Dataset extract

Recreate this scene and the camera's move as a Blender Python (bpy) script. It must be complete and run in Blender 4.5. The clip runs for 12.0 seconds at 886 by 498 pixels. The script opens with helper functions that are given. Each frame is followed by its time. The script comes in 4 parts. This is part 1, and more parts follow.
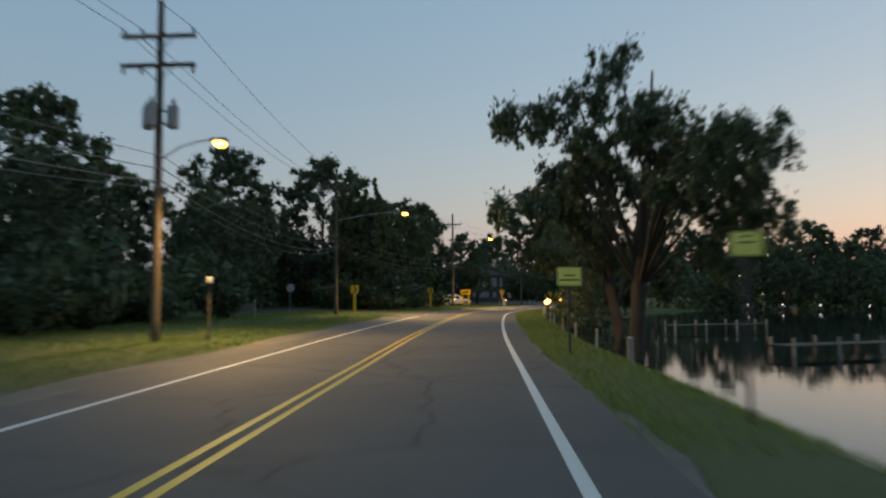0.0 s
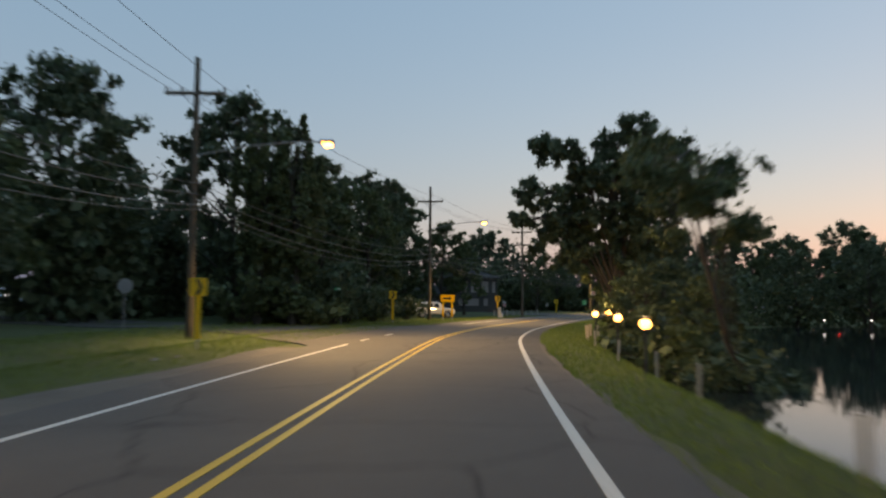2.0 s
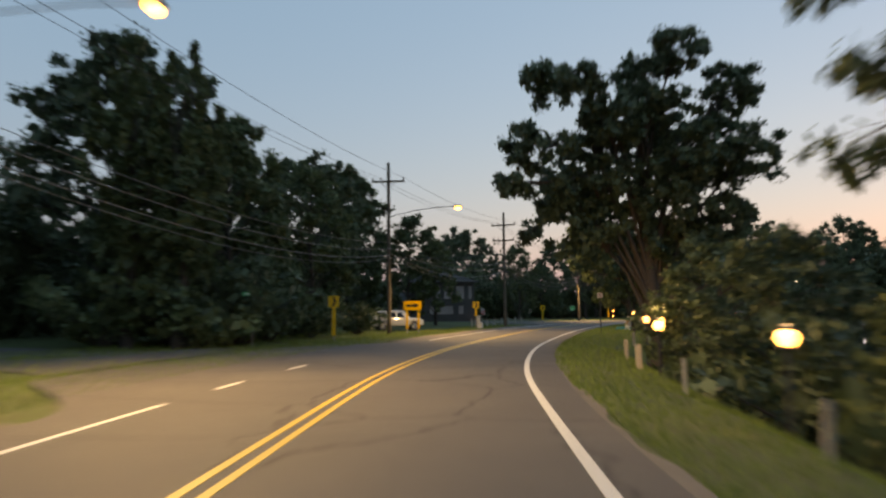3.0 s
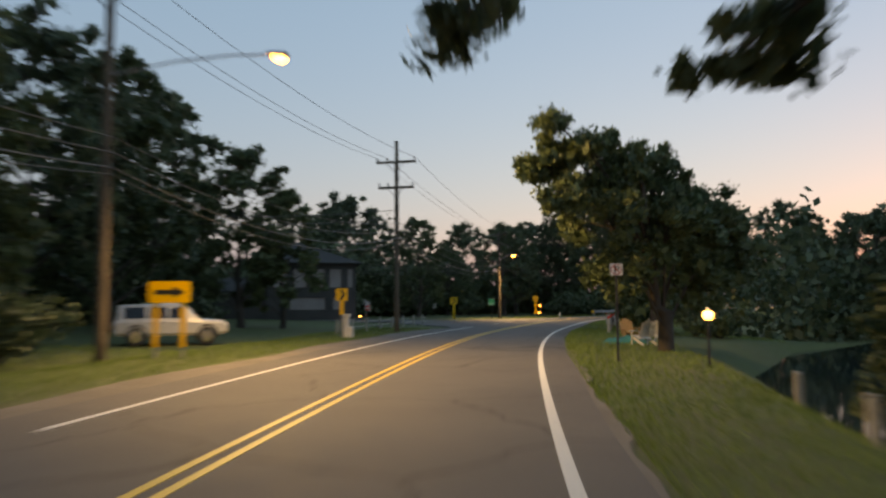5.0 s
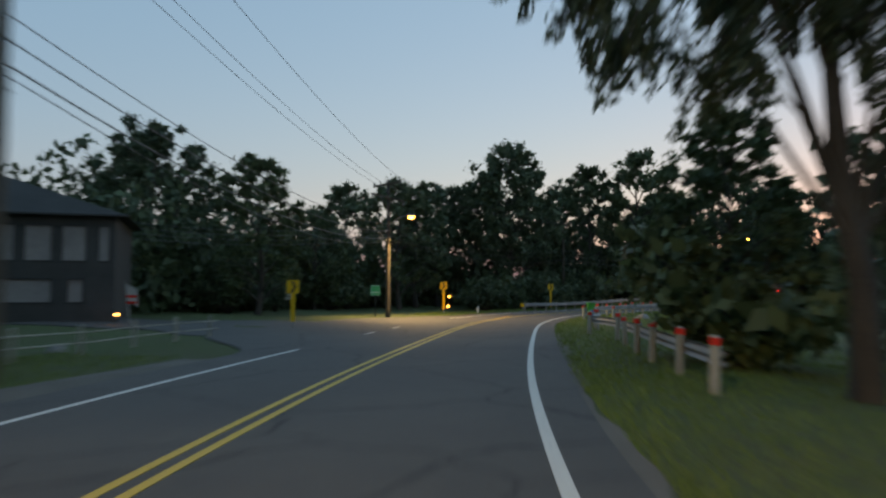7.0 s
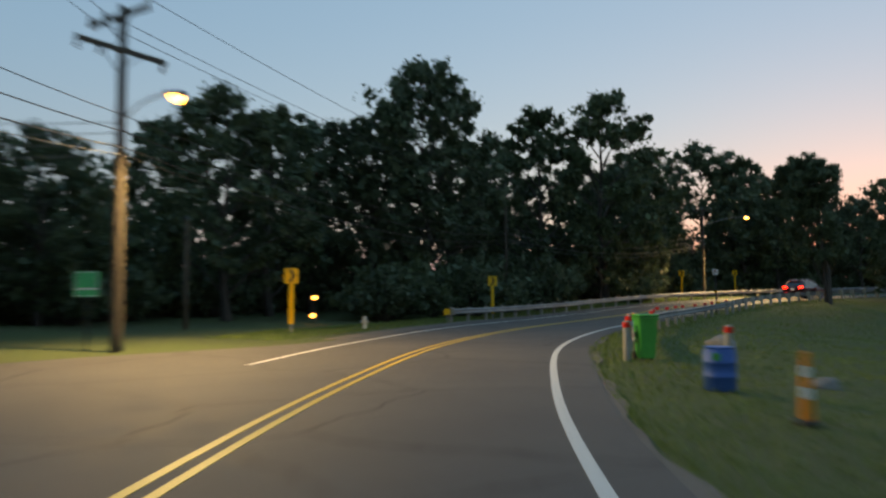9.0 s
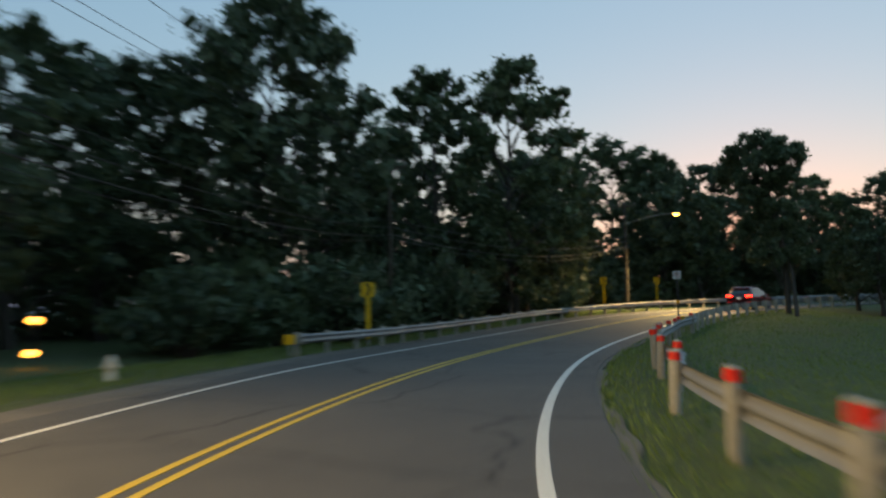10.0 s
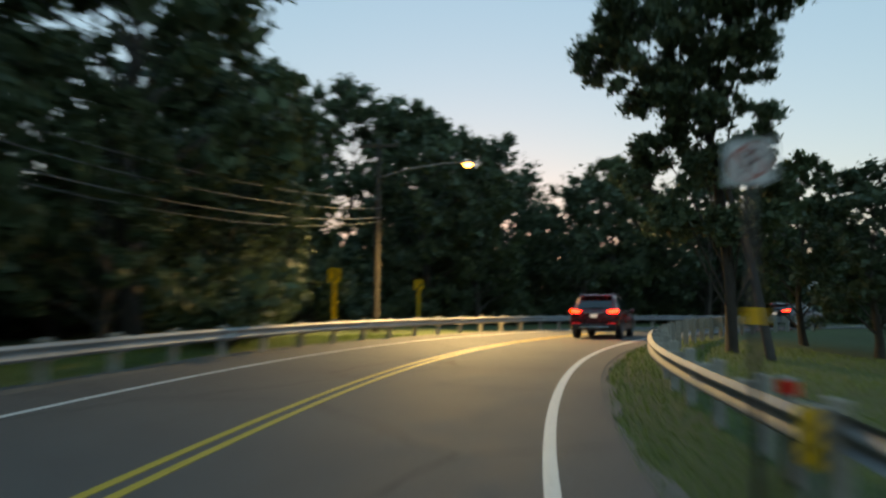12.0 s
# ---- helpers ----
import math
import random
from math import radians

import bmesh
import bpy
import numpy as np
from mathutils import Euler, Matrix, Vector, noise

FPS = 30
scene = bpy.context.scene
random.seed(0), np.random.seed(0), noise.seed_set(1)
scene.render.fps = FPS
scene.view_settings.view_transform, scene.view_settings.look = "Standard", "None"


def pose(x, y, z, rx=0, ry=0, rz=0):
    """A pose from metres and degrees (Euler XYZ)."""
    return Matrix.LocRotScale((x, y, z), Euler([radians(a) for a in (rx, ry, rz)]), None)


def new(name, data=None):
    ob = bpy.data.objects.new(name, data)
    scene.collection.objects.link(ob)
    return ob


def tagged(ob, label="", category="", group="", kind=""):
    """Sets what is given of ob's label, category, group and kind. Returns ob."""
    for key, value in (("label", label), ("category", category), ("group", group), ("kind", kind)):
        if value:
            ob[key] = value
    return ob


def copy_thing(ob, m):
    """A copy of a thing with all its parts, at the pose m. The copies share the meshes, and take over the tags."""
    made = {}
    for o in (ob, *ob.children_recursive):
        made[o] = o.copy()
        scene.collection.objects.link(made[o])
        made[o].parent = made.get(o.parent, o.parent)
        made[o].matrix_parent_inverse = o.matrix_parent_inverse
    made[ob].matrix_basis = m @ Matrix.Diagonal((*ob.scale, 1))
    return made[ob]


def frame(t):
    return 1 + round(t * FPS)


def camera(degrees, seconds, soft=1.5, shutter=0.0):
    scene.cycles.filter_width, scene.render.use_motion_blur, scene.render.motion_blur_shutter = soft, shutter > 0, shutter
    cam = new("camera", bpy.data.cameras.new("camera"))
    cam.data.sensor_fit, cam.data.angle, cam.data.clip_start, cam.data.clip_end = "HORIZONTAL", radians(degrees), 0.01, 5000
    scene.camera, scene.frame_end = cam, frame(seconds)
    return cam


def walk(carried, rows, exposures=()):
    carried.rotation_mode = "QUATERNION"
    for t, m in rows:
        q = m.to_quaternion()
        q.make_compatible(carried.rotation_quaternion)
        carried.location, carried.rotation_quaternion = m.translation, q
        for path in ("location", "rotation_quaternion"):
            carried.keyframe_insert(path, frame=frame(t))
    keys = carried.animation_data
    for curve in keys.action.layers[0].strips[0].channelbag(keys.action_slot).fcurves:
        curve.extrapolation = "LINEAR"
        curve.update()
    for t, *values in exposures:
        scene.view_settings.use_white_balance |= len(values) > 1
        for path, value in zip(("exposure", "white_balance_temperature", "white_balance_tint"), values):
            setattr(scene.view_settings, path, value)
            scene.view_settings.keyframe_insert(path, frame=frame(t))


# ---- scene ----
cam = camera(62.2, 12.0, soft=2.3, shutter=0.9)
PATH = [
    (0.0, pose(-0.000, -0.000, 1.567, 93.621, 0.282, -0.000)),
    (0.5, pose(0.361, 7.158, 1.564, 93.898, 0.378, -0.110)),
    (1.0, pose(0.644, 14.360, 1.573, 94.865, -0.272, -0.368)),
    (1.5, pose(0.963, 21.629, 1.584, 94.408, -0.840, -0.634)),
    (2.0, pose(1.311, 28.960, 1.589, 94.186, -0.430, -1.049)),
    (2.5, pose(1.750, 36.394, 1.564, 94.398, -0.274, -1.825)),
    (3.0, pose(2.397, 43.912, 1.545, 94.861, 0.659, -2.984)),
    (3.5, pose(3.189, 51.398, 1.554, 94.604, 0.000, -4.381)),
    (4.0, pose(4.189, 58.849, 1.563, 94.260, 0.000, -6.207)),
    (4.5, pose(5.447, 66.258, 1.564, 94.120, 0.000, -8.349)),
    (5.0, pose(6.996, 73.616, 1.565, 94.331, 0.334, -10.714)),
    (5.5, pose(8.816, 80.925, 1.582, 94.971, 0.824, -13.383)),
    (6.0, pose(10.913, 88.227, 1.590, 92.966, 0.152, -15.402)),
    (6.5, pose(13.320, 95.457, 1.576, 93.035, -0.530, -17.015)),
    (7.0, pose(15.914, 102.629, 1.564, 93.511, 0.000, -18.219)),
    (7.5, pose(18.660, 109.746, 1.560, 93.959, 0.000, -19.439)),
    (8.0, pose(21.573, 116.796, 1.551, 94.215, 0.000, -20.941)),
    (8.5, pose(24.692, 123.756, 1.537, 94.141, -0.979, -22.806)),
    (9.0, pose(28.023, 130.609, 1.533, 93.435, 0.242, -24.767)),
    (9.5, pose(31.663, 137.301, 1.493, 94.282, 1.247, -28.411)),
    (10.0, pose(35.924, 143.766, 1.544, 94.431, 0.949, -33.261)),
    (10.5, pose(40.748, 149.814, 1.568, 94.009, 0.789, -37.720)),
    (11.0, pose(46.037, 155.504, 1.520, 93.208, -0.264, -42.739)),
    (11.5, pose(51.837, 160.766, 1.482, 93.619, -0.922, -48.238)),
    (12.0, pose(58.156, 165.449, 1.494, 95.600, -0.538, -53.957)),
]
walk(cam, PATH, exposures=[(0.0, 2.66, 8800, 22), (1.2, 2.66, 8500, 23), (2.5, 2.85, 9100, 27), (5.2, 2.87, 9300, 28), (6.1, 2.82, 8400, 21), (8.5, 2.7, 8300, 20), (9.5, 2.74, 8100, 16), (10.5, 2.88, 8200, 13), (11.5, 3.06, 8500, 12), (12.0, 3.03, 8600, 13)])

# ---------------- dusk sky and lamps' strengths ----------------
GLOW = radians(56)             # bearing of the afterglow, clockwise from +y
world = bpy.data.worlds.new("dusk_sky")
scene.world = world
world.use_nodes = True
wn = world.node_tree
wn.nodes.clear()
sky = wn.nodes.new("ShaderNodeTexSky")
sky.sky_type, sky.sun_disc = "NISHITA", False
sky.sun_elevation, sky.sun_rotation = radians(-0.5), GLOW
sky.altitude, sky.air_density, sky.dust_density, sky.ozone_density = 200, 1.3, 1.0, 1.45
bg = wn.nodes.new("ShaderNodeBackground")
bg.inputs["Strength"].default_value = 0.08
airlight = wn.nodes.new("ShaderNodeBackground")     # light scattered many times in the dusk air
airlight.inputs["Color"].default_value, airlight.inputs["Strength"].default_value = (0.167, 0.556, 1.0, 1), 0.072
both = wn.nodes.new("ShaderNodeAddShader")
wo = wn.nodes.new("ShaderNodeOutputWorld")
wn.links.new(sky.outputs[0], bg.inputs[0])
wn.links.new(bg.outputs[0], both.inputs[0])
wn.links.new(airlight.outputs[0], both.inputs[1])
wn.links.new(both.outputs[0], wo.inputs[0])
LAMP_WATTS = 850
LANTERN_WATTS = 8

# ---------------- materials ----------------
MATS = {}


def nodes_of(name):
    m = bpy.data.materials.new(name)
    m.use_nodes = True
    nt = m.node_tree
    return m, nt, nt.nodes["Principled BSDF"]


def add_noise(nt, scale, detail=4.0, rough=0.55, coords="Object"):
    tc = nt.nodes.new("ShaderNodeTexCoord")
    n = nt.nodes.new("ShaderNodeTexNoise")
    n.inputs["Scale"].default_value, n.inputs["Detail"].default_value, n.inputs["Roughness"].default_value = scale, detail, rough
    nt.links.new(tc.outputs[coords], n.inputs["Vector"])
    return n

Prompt
All of the material above is to be copied exactly, except for its images.

Output for this exercise
Recreate this scene and the camera's move as a Blender Python (bpy) script. It must be complete and run in Blender 4.5. The clip runs for 12.0 seconds at 886 by 498 pixels. The script opens with helper functions that are given. Each frame is followed by its time. The script comes in 4 parts. This is part 1, and more parts follow.
0.0 s
2.0 s
3.0 s
5.0 s
7.0 s
9.0 s
10.0 s
12.0 s
# ---- helpers ----
import math
import random
from math import radians

import bmesh
import bpy
import numpy as np
from mathutils import Euler, Matrix, Vector, noise

FPS = 30
scene = bpy.context.scene
random.seed(0), np.random.seed(0), noise.seed_set(1)
scene.render.fps = FPS
scene.view_settings.view_transform, scene.view_settings.look = "Standard", "None"


def pose(x, y, z, rx=0, ry=0, rz=0):
    """A pose from metres and degrees (Euler XYZ)."""
    return Matrix.LocRotScale((x, y, z), Euler([radians(a) for a in (rx, ry, rz)]), None)


def new(name, data=None):
    ob = bpy.data.objects.new(name, data)
    scene.collection.objects.link(ob)
    return ob


def tagged(ob, label="", category="", group="", kind=""):
    """Sets what is given of ob's label, category, group and kind. Returns ob."""
    for key, value in (("label", label), ("category", category), ("group", group), ("kind", kind)):
        if value:
            ob[key] = value
    return ob


def copy_thing(ob, m):
    """A copy of a thing with all its parts, at the pose m. The copies share the meshes, and take over the tags."""
    made = {}
    for o in (ob, *ob.children_recursive):
        made[o] = o.copy()
        scene.collection.objects.link(made[o])
        made[o].parent = made.get(o.parent, o.parent)
        made[o].matrix_parent_inverse = o.matrix_parent_inverse
    made[ob].matrix_basis = m @ Matrix.Diagonal((*ob.scale, 1))
    return made[ob]


def frame(t):
    return 1 + round(t * FPS)


def camera(degrees, seconds, soft=1.5, shutter=0.0):
    scene.cycles.filter_width, scene.render.use_motion_blur, scene.render.motion_blur_shutter = soft, shutter > 0, shutter
    cam = new("camera", bpy.data.cameras.new("camera"))
    cam.data.sensor_fit, cam.data.angle, cam.data.clip_start, cam.data.clip_end = "HORIZONTAL", radians(degrees), 0.01, 5000
    scene.camera, scene.frame_end = cam, frame(seconds)
    return cam


def walk(carried, rows, exposures=()):
    carried.rotation_mode = "QUATERNION"
    for t, m in rows:
        q = m.to_quaternion()
        q.make_compatible(carried.rotation_quaternion)
        carried.location, carried.rotation_quaternion = m.translation, q
        for path in ("location", "rotation_quaternion"):
            carried.keyframe_insert(path, frame=frame(t))
    keys = carried.animation_data
    for curve in keys.action.layers[0].strips[0].channelbag(keys.action_slot).fcurves:
        curve.extrapolation = "LINEAR"
        curve.update()
    for t, *values in exposures:
        scene.view_settings.use_white_balance |= len(values) > 1
        for path, value in zip(("exposure", "white_balance_temperature", "white_balance_tint"), values):
            setattr(scene.view_settings, path, value)
            scene.view_settings.keyframe_insert(path, frame=frame(t))


# ---- scene ----
cam = camera(62.2, 12.0, soft=2.3, shutter=0.9)
PATH = [
    (0.0, pose(-0.000, -0.000, 1.567, 93.621, 0.282, -0.000)),
    (0.5, pose(0.361, 7.158, 1.564, 93.898, 0.378, -0.110)),
    (1.0, pose(0.644, 14.360, 1.573, 94.865, -0.272, -0.368)),
    (1.5, pose(0.963, 21.629, 1.584, 94.408, -0.840, -0.634)),
    (2.0, pose(1.311, 28.960, 1.589, 94.186, -0.430, -1.049)),
    (2.5, pose(1.750, 36.394, 1.564, 94.398, -0.274, -1.825)),
    (3.0, pose(2.397, 43.912, 1.545, 94.861, 0.659, -2.984)),
    (3.5, pose(3.189, 51.398, 1.554, 94.604, 0.000, -4.381)),
    (4.0, pose(4.189, 58.849, 1.563, 94.260, 0.000, -6.207)),
    (4.5, pose(5.447, 66.258, 1.564, 94.120, 0.000, -8.349)),
    (5.0, pose(6.996, 73.616, 1.565, 94.331, 0.334, -10.714)),
    (5.5, pose(8.816, 80.925, 1.582, 94.971, 0.824, -13.383)),
    (6.0, pose(10.913, 88.227, 1.590, 92.966, 0.152, -15.402)),
    (6.5, pose(13.320, 95.457, 1.576, 93.035, -0.530, -17.015)),
    (7.0, pose(15.914, 102.629, 1.564, 93.511, 0.000, -18.219)),
    (7.5, pose(18.660, 109.746, 1.560, 93.959, 0.000, -19.439)),
    (8.0, pose(21.573, 116.796, 1.551, 94.215, 0.000, -20.941)),
    (8.5, pose(24.692, 123.756, 1.537, 94.141, -0.979, -22.806)),
    (9.0, pose(28.023, 130.609, 1.533, 93.435, 0.242, -24.767)),
    (9.5, pose(31.663, 137.301, 1.493, 94.282, 1.247, -28.411)),
    (10.0, pose(35.924, 143.766, 1.544, 94.431, 0.949, -33.261)),
    (10.5, pose(40.748, 149.814, 1.568, 94.009, 0.789, -37.720)),
    (11.0, pose(46.037, 155.504, 1.520, 93.208, -0.264, -42.739)),
    (11.5, pose(51.837, 160.766, 1.482, 93.619, -0.922, -48.238)),
    (12.0, pose(58.156, 165.449, 1.494, 95.600, -0.538, -53.957)),
]
walk(cam, PATH, exposures=[(0.0, 2.66, 8800, 22), (1.2, 2.66, 8500, 23), (2.5, 2.85, 9100, 27), (5.2, 2.87, 9300, 28), (6.1, 2.82, 8400, 21), (8.5, 2.7, 8300, 20), (9.5, 2.74, 8100, 16), (10.5, 2.88, 8200, 13), (11.5, 3.06, 8500, 12), (12.0, 3.03, 8600, 13)])

# ---------------- dusk sky and lamps' strengths ----------------
GLOW = radians(56)             # bearing of the afterglow, clockwise from +y
world = bpy.data.worlds.new("dusk_sky")
scene.world = world
world.use_nodes = True
wn = world.node_tree
wn.nodes.clear()
sky = wn.nodes.new("ShaderNodeTexSky")
sky.sky_type, sky.sun_disc = "NISHITA", False
sky.sun_elevation, sky.sun_rotation = radians(-0.5), GLOW
sky.altitude, sky.air_density, sky.dust_density, sky.ozone_density = 200, 1.3, 1.0, 1.45
bg = wn.nodes.new("ShaderNodeBackground")
bg.inputs["Strength"].default_value = 0.08
airlight = wn.nodes.new("ShaderNodeBackground")     # light scattered many times in the dusk air
airlight.inputs["Color"].default_value, airlight.inputs["Strength"].default_value = (0.167, 0.556, 1.0, 1), 0.072
both = wn.nodes.new("ShaderNodeAddShader")
wo = wn.nodes.new("ShaderNodeOutputWorld")
wn.links.new(sky.outputs[0], bg.inputs[0])
wn.links.new(bg.outputs[0], both.inputs[0])
wn.links.new(airlight.outputs[0], both.inputs[1])
wn.links.new(both.outputs[0], wo.inputs[0])
LAMP_WATTS = 850
LANTERN_WATTS = 8

# ---------------- materials ----------------
MATS = {}


def nodes_of(name):
    m = bpy.data.materials.new(name)
    m.use_nodes = True
    nt = m.node_tree
    return m, nt, nt.nodes["Principled BSDF"]


def add_noise(nt, scale, detail=4.0, rough=0.55, coords="Object"):
    tc = nt.nodes.new("ShaderNodeTexCoord")
    n = nt.nodes.new("ShaderNodeTexNoise")
    n.inputs["Scale"].default_value, n.inputs["Detail"].default_value, n.inputs["Roughness"].default_value = scale, detail, rough
    nt.links.new(tc.outputs[coords], n.inputs["Vector"])
    return n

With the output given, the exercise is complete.